#### [What this task involves]
Reproduce the listing below exactly, beginning with its first line and ending with the line that holds "of a camera"; pictures are not part of the copy.

#### [Source material]
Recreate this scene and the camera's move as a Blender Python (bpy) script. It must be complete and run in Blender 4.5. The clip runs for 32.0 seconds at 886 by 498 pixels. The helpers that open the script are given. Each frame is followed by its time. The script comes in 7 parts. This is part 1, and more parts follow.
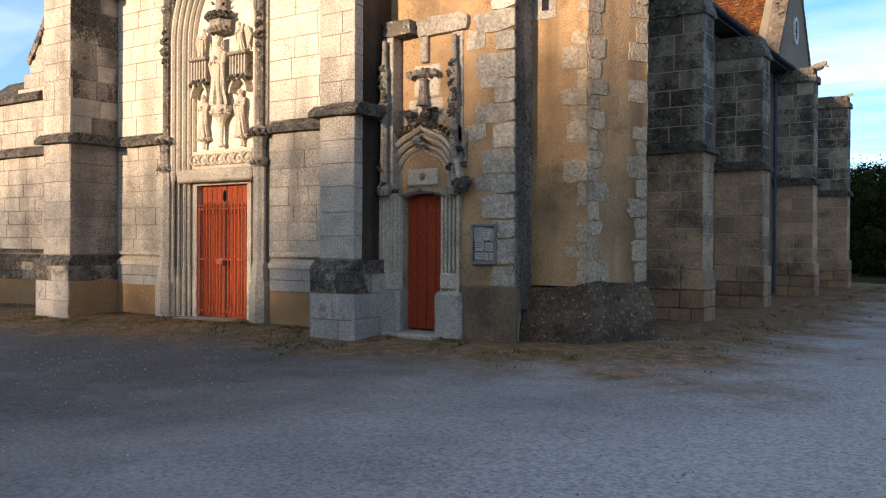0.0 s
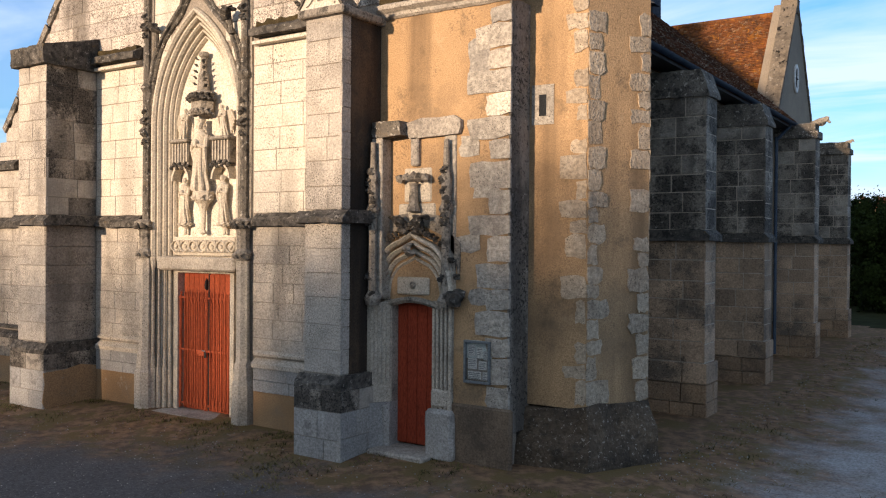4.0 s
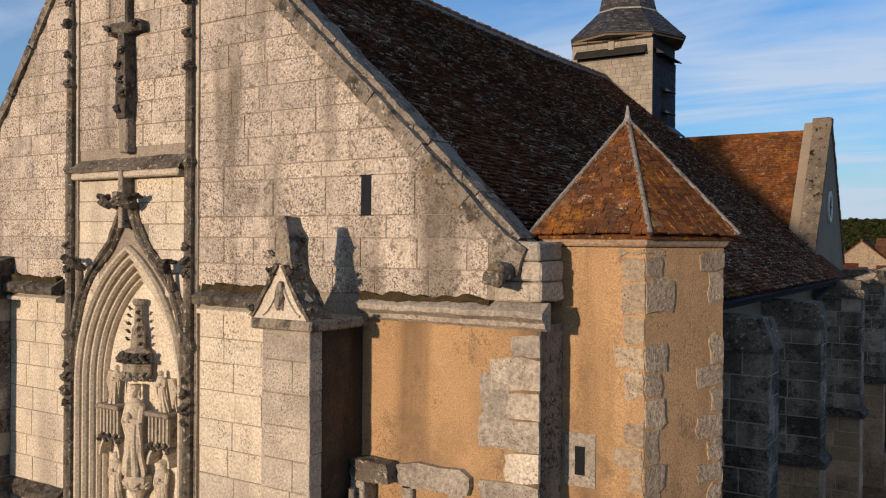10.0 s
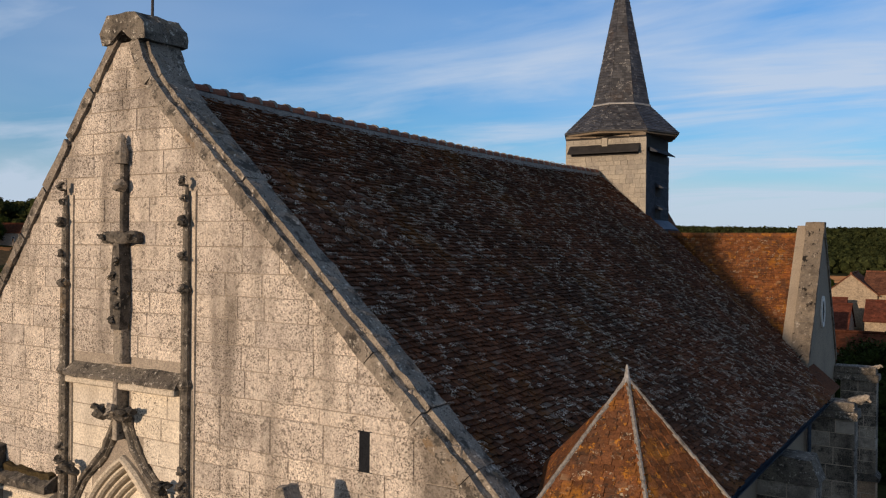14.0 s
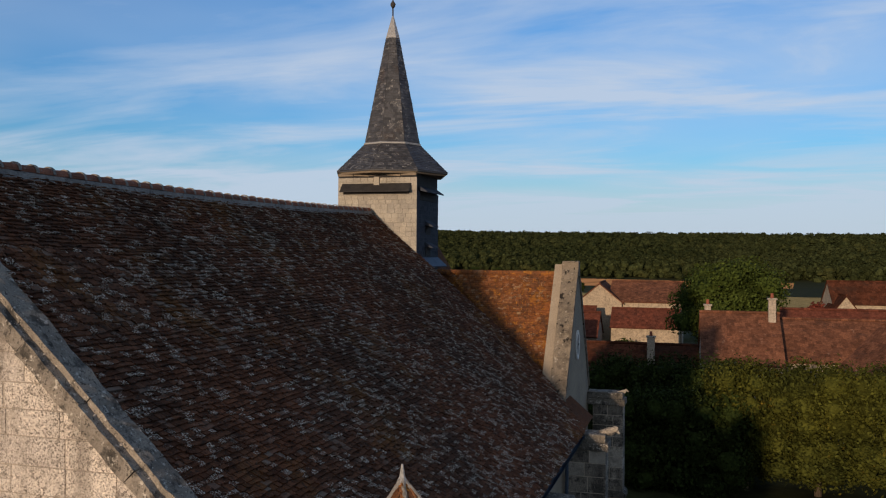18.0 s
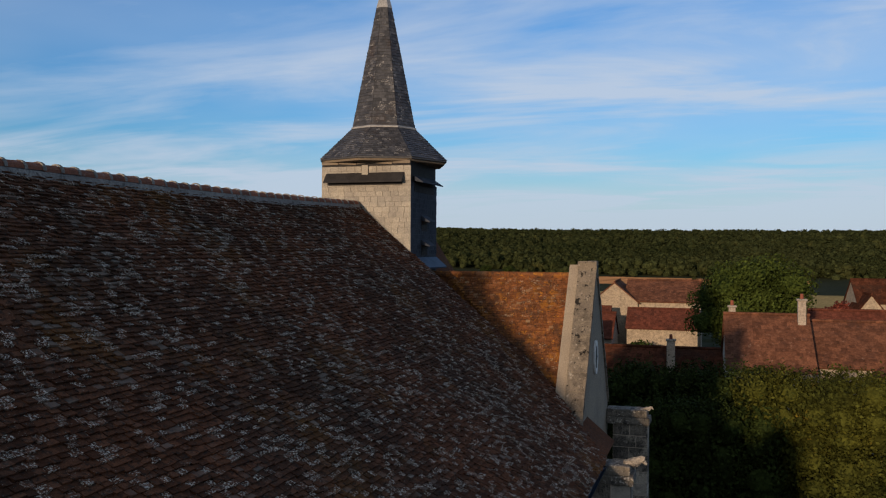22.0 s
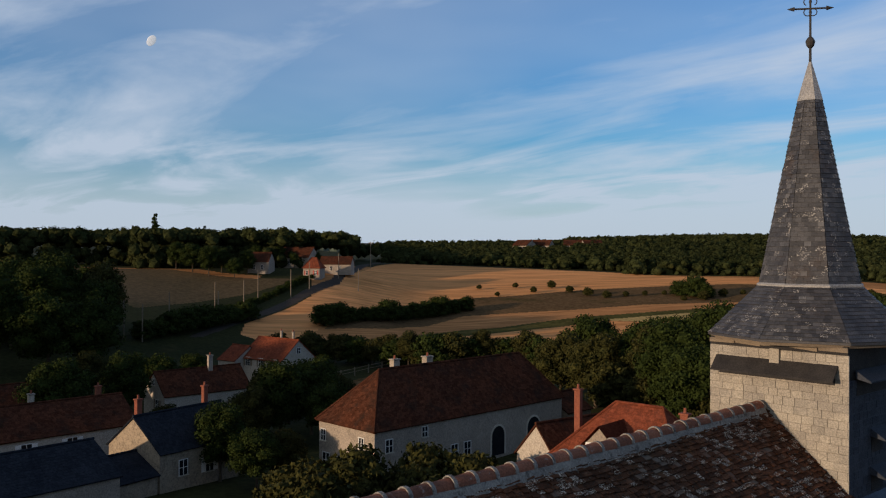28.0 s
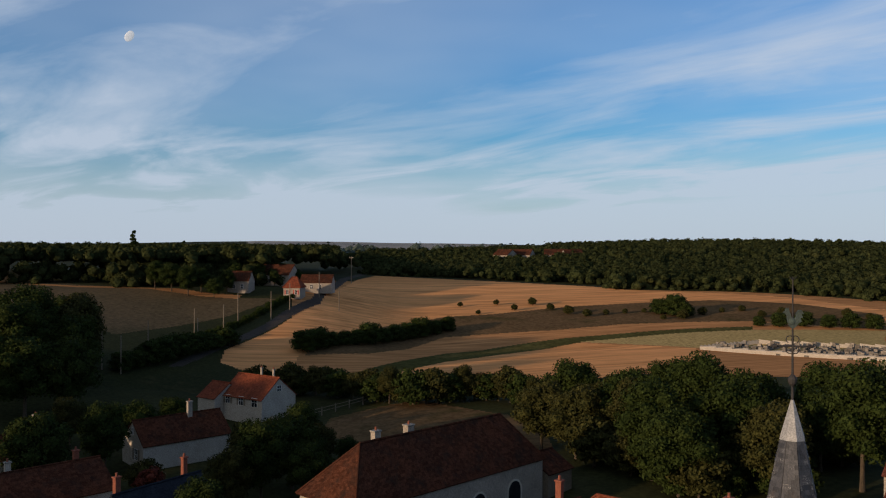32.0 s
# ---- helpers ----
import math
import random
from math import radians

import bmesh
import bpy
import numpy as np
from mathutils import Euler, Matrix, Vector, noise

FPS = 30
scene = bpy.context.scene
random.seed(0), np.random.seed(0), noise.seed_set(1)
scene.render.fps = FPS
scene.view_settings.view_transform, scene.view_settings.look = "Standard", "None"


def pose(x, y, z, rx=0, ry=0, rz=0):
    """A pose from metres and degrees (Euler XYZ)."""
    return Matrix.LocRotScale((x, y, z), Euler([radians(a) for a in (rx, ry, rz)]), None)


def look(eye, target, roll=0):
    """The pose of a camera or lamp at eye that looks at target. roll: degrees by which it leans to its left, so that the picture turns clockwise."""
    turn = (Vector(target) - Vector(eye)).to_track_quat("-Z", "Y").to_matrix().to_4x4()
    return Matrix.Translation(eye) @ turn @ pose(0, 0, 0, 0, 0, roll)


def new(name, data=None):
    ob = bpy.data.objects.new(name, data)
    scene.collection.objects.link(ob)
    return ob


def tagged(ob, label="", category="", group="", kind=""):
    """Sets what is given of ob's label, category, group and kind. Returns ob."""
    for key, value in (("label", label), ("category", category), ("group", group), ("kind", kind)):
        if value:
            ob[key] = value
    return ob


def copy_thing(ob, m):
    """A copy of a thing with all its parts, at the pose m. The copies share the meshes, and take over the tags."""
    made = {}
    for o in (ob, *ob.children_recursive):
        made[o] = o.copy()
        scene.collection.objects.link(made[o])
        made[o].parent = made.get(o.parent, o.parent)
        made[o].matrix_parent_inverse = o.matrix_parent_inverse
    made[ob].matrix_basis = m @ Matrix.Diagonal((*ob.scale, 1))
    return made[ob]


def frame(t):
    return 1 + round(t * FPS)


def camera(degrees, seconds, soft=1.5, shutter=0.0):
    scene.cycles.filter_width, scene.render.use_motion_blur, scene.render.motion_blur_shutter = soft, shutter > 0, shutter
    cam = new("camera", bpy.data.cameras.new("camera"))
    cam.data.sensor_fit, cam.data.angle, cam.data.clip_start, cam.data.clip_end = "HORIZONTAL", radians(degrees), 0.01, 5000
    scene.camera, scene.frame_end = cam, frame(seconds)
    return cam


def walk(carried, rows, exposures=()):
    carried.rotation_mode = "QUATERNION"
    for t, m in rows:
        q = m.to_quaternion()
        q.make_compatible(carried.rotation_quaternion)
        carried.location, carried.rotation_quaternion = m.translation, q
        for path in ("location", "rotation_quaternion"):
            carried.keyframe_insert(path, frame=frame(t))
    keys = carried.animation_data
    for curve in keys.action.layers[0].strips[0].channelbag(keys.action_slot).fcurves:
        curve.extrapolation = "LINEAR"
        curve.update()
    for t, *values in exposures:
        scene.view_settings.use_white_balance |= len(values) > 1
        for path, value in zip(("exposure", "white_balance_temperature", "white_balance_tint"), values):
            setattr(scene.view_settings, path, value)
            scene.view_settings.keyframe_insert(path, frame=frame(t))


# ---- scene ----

#### [Finished exercise]
Recreate this scene and the camera's move as a Blender Python (bpy) script. It must be complete and run in Blender 4.5. The clip runs for 32.0 seconds at 886 by 498 pixels. The helpers that open the script are given. Each frame is followed by its time. The script comes in 7 parts. This is part 1, and more parts follow.
0.0 s
4.0 s
10.0 s
14.0 s
18.0 s
22.0 s
28.0 s
32.0 s
# ---- helpers ----
import math
import random
from math import radians

import bmesh
import bpy
import numpy as np
from mathutils import Euler, Matrix, Vector, noise

FPS = 30
scene = bpy.context.scene
random.seed(0), np.random.seed(0), noise.seed_set(1)
scene.render.fps = FPS
scene.view_settings.view_transform, scene.view_settings.look = "Standard", "None"


def pose(x, y, z, rx=0, ry=0, rz=0):
    """A pose from metres and degrees (Euler XYZ)."""
    return Matrix.LocRotScale((x, y, z), Euler([radians(a) for a in (rx, ry, rz)]), None)


def look(eye, target, roll=0):
    """The pose of a camera or lamp at eye that looks at target. roll: degrees by which it leans to its left, so that the picture turns clockwise."""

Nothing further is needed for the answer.